Fortunately, no one had tried the reverb at that point otherwise I might still be trying to figure that out.....
Lots of very interesting and impressive builds in this thread!
In terms of the distance of the filter caps, look at Neumann tube mics. They might be 100 feet away from the power supplies connected by relatively low gauge wire. Not many complaints on the sound of those old mics. In fact I think a lot of high end audio equipment tends to put the power supply in an entirely separate chassis.
I can understand the shorter connections are less likely to pick up (or perhaps radiate) noise, but is there any other advantage? I can't imagine the added resistance of the wire being significant.
Ken Moon wrote:I'm glad I bought the huge size Unibit step drill - I think the biggest headache with using the cans will be making the holes
A spade bit also works very well in aluminum. Set your drill press to the slowest speed, and lubricate the bit well.
For aluminum I was always told to lubricate with soapy water. You keep pouring on the water while you drill the hole. It helps to keep the hole clear of debris too.
I've found that with Allen's chassis lubrication isn't necessary though. If you use a hand drill and a big fat Unibit, you just start slow for the starter hole (getting the long curly aluminum shavings is ideal) and work up the speed as the hole gets bigger. The chassis is thick enough that it won't bend as you start cranking away. Thinner aluminum chassis ala Bud chassis aren't as tolerant to essentially forcing the issue though. Those are where you want to use the slow and steady method (drill press and lubricant).
Haha, yes the soapy water trick! I've drilled thousands of 1"+ holes in thick structural steel with just a Hogan drill and soapy water. Pop a hole in the cap of a 20oz plastic bottle and fill with pink soap and water. Voila! I once had to send an apprentice packing when I caught him filling a bottle with Fast Orange.

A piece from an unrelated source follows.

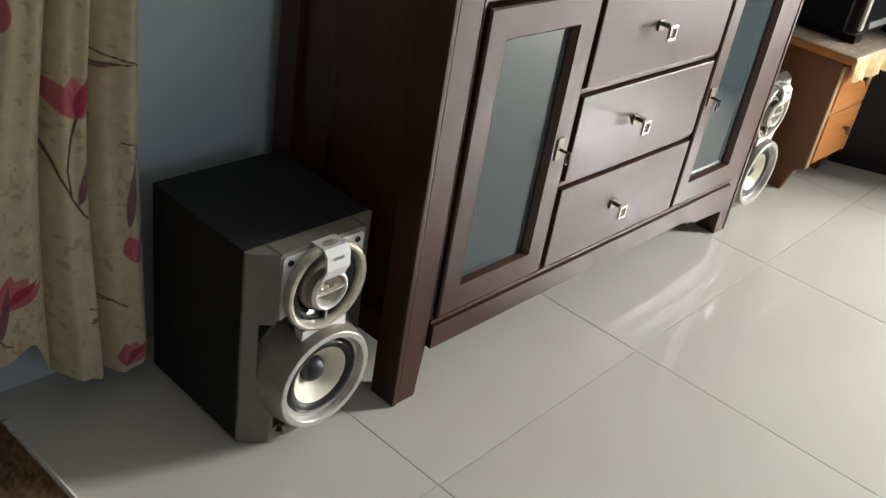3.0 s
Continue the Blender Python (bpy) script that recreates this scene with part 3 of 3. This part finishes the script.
def centre_satellite():
    s = thing("centre_speaker", "low wide black centre loudspeaker with open ports beside its grille", "loudspeaker", "satellite speakers on the sideboard")
    # body: outline from above, drawn up and rounded
    bm = bmesh.new()
    n, levels = 40, 12
    rings = []
    for j in range(levels + 1):
        v = j / levels
        z = 0.104 * v
        pinch = 1 - 0.05 * (abs(2 * v - 1) ** 3) - 0.10 * max(0, v - 0.80) / 0.20 * max(0, v - 0.8) / 0.2
        ring = []
        for i in range(n):
            t = 2 * math.pi * i / n
            sx, sy = math.copysign(abs(math.cos(t)) ** 0.42, math.cos(t)), math.copysign(abs(math.sin(t)) ** 0.42, math.sin(t))
            back = (sy + 1) / 2
            drop = 1 - 0.22 * back * v
            ring.append(bm.verts.new((sx * 0.1345 * (1 - 0.20 * back ** 1.5) * pinch, sy * 0.094 * pinch + 0.002, z * drop + 0.0005)))
        rings.append(ring)
    for a, b in zip(rings, rings[1:]):
        for i in range(n):
            bm.faces.new((a[i], a[(i + 1) % n], b[(i + 1) % n], b[i]))
    bm.faces.new(rings[0][::-1])
    bm.faces.new(rings[-1])
    part("cabinet", bm, BLACK, s, smooth=True)
    part("lid_seam", box(-0.100, 0.100, -0.0640, -0.0630, 0.098, 0.1030), HOLLOW, s)
    part("grille", bowed_panel(-0.088, 0.088, 0.004, 0.090, -0.092, 0.016, 0.012, 0.006, 0.003), GRILLE, s, "dark brown cloth grille", smooth=True)
    part("hood", bowed_panel(-0.092, 0.092, 0.0905, 0.0985, -0.0895, 0.013, 0.03, 0.012, 0.004, 10), BLACK, s, smooth=True)
    for sx in (-1, 1):
        m = pose(sx * 0.1030, -0.0850, 0, 0, 0, sx * 16)
        # the port is a solid block, coloured as the shade in its mouth
        for q in (part("port", box(-0.0085, 0.0085, -0.0020, 0.02, 0.014, 0.066, 0.003), HOLLOW, s, "bass port, a black block for the shade inside"),
                  part("port_cap", box(-0.0105, 0.0105, -0.0028, 0.02, 0.068, 0.086, 0.003), PORT_TRIM, s, "grey port cap"),
                  part("port_rim", box(-sx * 0.0112 - 0.0016, -sx * 0.0112 + 0.0016, -0.0030, 0.02, 0.010, 0.084, 0.0012), BLACK, s)):
            q.matrix_basis = m
    name_bars(0.004, 0.0195, -0.1085, 0.028, 0.0034, s, PRINT)
    s.matrix_world = pose(0.601, 0.180, TOP_Z, 0, 0, 0)
    return s


centre_satellite()


# ---- the floor-standing bookshelf loudspeakers ----
def bookshelf_speaker():
    """Built round x = 0, with its foot at z = 0 and its silver front plate at y = 0.058."""
    s = thing("bookshelf_speaker", "black vinyl loudspeaker with silver two-driver front, standing on the floor", "loudspeaker", "pair of bookshelf speakers beside the sideboard")
    H = 0.366
    part("cabinet", box(-0.122, 0.122, 0.086, 0.328, 0.004, H, 0.002), VINYL, s, "black vinyl-covered cabinet")
    # grey front moulding with slanted sides; a hollow is left at each side beside the woofer
    for sgn in (-1, 1):
        part("front_moulding", prism([(sgn * 0.083, 0.086), (sgn * 0.122, 0.086), (sgn * 0.122, 0.080), (sgn * 0.083, 0.050)], "z", 0.240, H - 0.001, 0.0), BAFFLE, s, "dark grey slanted front moulding")
    back = [(-0.083, H - 0.001), (-0.083, 0.240), (-0.044, 0.264), (-0.044, 0.205), (0.044, 0.205), (0.044, 0.264), (0.083, 0.240), (0.083, H - 0.001)]
    part("driver_board", holed_plate(back, 0.0, 0.290, 0.0655, 0.0505, 0.086), BAFFLE, s)
    part("front_moulding", prism([(-0.122, 0.086), (0.122, 0.086), (0.122, 0.080), (0.083, 0.050), (-0.083, 0.050), (-0.122, 0.080)], "z", 0.003, 0.030, 0.002), BAFFLE, s, "dark grey slanted front moulding")
    for sgn in (-1, 1):
        part("front_moulding", prism([(sgn * 0.075, 0.086), (sgn * 0.122, 0.086), (sgn * 0.122, 0.080), (sgn * 0.083, 0.050), (sgn * 0.075, 0.050)], "z", 0.030, 0.104, 0.0), BAFFLE, s, "dark grey slanted front moulding")
    for sgn in (-1, 1):
        pts = [(sgn * 0.122, 0.086), (sgn * 0.122, 0.080), (sgn * 0.103, 0.0655), (sgn * 0.098, 0.086)]
        part("front_edge", prism(pts, "z", 0.060, 0.242, 0.0), BAFFLE, s)
        part("bass_port", box(min(sgn * 0.050, sgn * 0.100), max(sgn * 0.050, sgn * 0.100), 0.0835, 0.0858, 0.060, 0.252), HOLLOW, s, "bass slot backed in shade black")
    part("moulding_core", box(-0.044, 0.044, 0.066, 0.086, 0.032, 0.209, 0.002), BAFFLE, s)
    # silver plate behind the upper driver, cut out round it, on a grey backing
    pl = [(-0.078, 0.359), (-0.078, 0.246), (-0.0432, 0.266), (-0.0432, 0.215), (0.0432, 0.215), (0.0432, 0.266), (0.078, 0.246), (0.078, 0.359)]
    part("front_plate", holed_plate(pl, 0.0, 0.290, 0.0655, 0.0480, 0.0525), SILVER_CLEAN, s, "bright silver front plate")
    part("neck", box(-0.0440, 0.0440, 0.0320, 0.0655, 0.172, 0.2215, 0.0015), SILVER_CLEAN, s, "bright silver neck")
    lower = [(-0.055, 0.008), (0.055, 0.008), (0.060, 0.030), (-0.060, 0.030)]
    part("foot_plate", prism(lower, "y", 0.044, 0.051, 0.001), BAFFLE, s)
    for x, z in ((-0.065, 0.347), (0.065, 0.347), (-0.062, 0.022), (0.062, 0.022)):
        y = 0.0480 if z > 0.1 else 0.0495
        sc = part("screw", lathe([(0.0, y - 0.0005), (0.0026, y - 0.0005), (0.0036, y - 0.002), (0.0050, y - 0.002), (0.0052, y + 0.001)], x, z, 18), RUBBER, s, smooth=True)
    # upper driver: thick champagne ring, dark funnel, tweeter pod held in the middle
    cz = 0.290
    part("upper_ring", lathe([(0.070, 0.052), (0.077, 0.046), (0.0785, 0.036), (0.0765, 0.031), (0.0725, 0.0295), (0.0685, 0.031), (0.066, 0.036), (0.064, 0.0445), (0.066, 0.052)], 0, cz, 72, True), CHAMPAGNE, s, "champagne metal ring", smooth=True)
    mid = part("midrange_cone", lathe([(0.064, 0.043), (0.060, 0.043), (0.056, 0.0415), (0.051, 0.044), (0.040, 0.060), (0.022, 0.070), (0.0, 0.071)], 0, cz, 56), BLACK_GLOSS, s, "dark glossy midrange cone", smooth=True)
    part("pod_step", lathe([(0.0425, 0.066), (0.0425, 0.047), (0.0405, 0.044), (0.032, 0.044)], 0, cz - 0.003, 48), BAFFLE, s, smooth=True)
    pod = part("tweeter_pod", lathe([(0.0350, 0.060), (0.0350, 0.0300)], 0, cz - 0.004, 56), GUNMETAL, s, "grey tweeter pod", smooth=True)
    part("pod_lip", lathe([(0.0350, 0.0300), (0.0344, 0.0268), (0.0325, 0.0245), (0.0300, 0.0236), (0.0286, 0.0246), (0.0275, 0.0275)], 0, cz - 0.004, 56), SILVER_CLEAN, pod, "bright silver lip", smooth=True)
    part("horn", lathe([(0.0275, 0.0275), (0.0240, 0.033), (0.0205, 0.040), (0.0195, 0.0425), (0.0, 0.044)], 0, cz - 0.004, 48), CHAMPAGNE, pod, "champagne horn", smooth=True)
    part("dome", lathe([(0.0075, 0.043), (0.0070, 0.037), (0.0050, 0.0335), (0.0025, 0.0322), (0.0, 0.032)], -0.003, cz - 0.001, 24), NICKEL, pod, "chrome bullet", smooth=True)
    vane = [(-0.024, 0.032), (-0.013, 0.0285), (0.004, 0.0260), (0.019, 0.0245), (0.026, 0.025), (0.022, 0.029), (0.004, 0.033), (-0.015, 0.035)]
    v = part("vane", prism(vane, "z", -0.0012, 0.0012, 0.0004), SILVER_CLEAN, pod)
    v.matrix_basis = pose(0, 0, cz - 0.006, 0, -10, 0)
    # rib under the pod
    part("pod_stay", box(0.004, 0.008, 0.037, 0.050, cz - 0.065, cz - 0.040, 0.001), CHAMPAGNE, s)
    # the bent strap that carries the maker's mark
    st = [(0.056, 0.3665), (0.026, 0.3665), (0.0165, 0.3575), (0.0140, 0.334), (0.0240, 0.312), (0.0270, 0.312), (0.0178, 0.334), (0.0200, 0.3555), (0.0275, 0.3625), (0.056, 0.3625)]
    part("strap", prism(st, "x", -0.0225, 0.0225, 0.0006), SILVER_CLEAN, s, "bent silver strap over the upper driver")
    m = name_bars(0.0, 0.0, 0.0, 0.021, 0.0046, s, PRINT_GREY)
    m.matrix_basis = pose(0.0, 0.0156, 0.3515, -6, 0, 0)
    # woofer in its deep silver barrel
    wz = 0.1185
    part("barrel", lathe([(0.1125, 0.0840), (0.1075, 0.0760), (0.1030, 0.0640), (0.0990, 0.0500), (0.0960, 0.036), (0.0925, 0.020), (0.0900, 0.0155)], 0, wz, 80), GUNMETAL, s, "deep grey satin woofer barrel", smooth=True)
    part("woofer_ring", lathe([(0.0900, 0.0155), (0.0885, 0.0145), (0.0800, 0.0148), (0.0785, 0.0165), (0.0770, 0.0250), (0.0762, 0.0265), (0.0715, 0.0268), (0.0705, 0.0290), (0.070, 0.033)], 0, wz, 80), SILVER, s, "dusty silver ring", smooth=True)
    part("rubber_surround", lathe([(0.0710, 0.0315), (0.0685, 0.0280), (0.0635, 0.0255), (0.0580, 0.0265), (0.0540, 0.0300), (0.0520, 0.0310)], 0, wz, 72), RUBBER, s, "black rubber roll", smooth=True)
    part("woofer_cone", lathe([(0.0530, 0.0300), (0.0505, 0.0315), (0.0380, 0.0425), (0.0220, 0.0545)], 0, wz, 72), CONE, s, "cream woofer cone", smooth=True)
    part("dust_cap", lathe([(0.0235, 0.0540), (0.0215, 0.0460), (0.0165, 0.0400), (0.0090, 0.0368), (0.0, 0.0358)], 0, wz, 48), CAP, s, "dark grey dust cap", smooth=True)
    part("barrel_back", lathe([(0.067, 0.061), (0.040, 0.0625), (0.0, 0.0625)], 0, wz, 40), HOLLOW, s)
    return s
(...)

Ken Moon wrote:.... I'm glad I bought the huge size Unibit step drill - I think the biggest headache with using the cans will be making the holes
For those that don't know this, a large step bit will make a really smooth and large hole with very little effort on your part, as long as you have the drill strong enough to turn it. I prefer the drill press. In comparison with a chassis punch I find it to be about 90% easier to work with.
Any time you cut a hole a little cutting fluid will do wonders. Soapy water or professional cutting fluid might be the answer. I have also been known to put a little rubbing alcohol on as a cutting fluid. While this is not a good practice for health and safety reasons it really produces great results and then evaporates away with no mess.
Here is a link to photo that Zippy had pointed out to me a long time ago. As I mentioned before this was a bit of an inspiration to me in my board designs.
I don't believe that getting the long curly shavings is ideal.
That usually means the cutting edge is dragging or scraping which means *heat*.
You always want chips. Chips (generally) means you're cutting the aluminum instead of scraping it. And chips means the cutting tool and the aluminum have a chance to cool in between each chip being cut and thrown away from the work piece.
That being said it's really hard to get that with a Uni-bit because it's simply not sharp enough. So lubrication is good. I prefer WD-40 instead of water.
Just my $0.02. Okay back to original thread.
I've tried cap cans, stacks, stacks on board, and on the main board near each stage.
Cans definitely is the cleanest way to go for an almost un-discernable noise difference versus the other two methods. IMHO.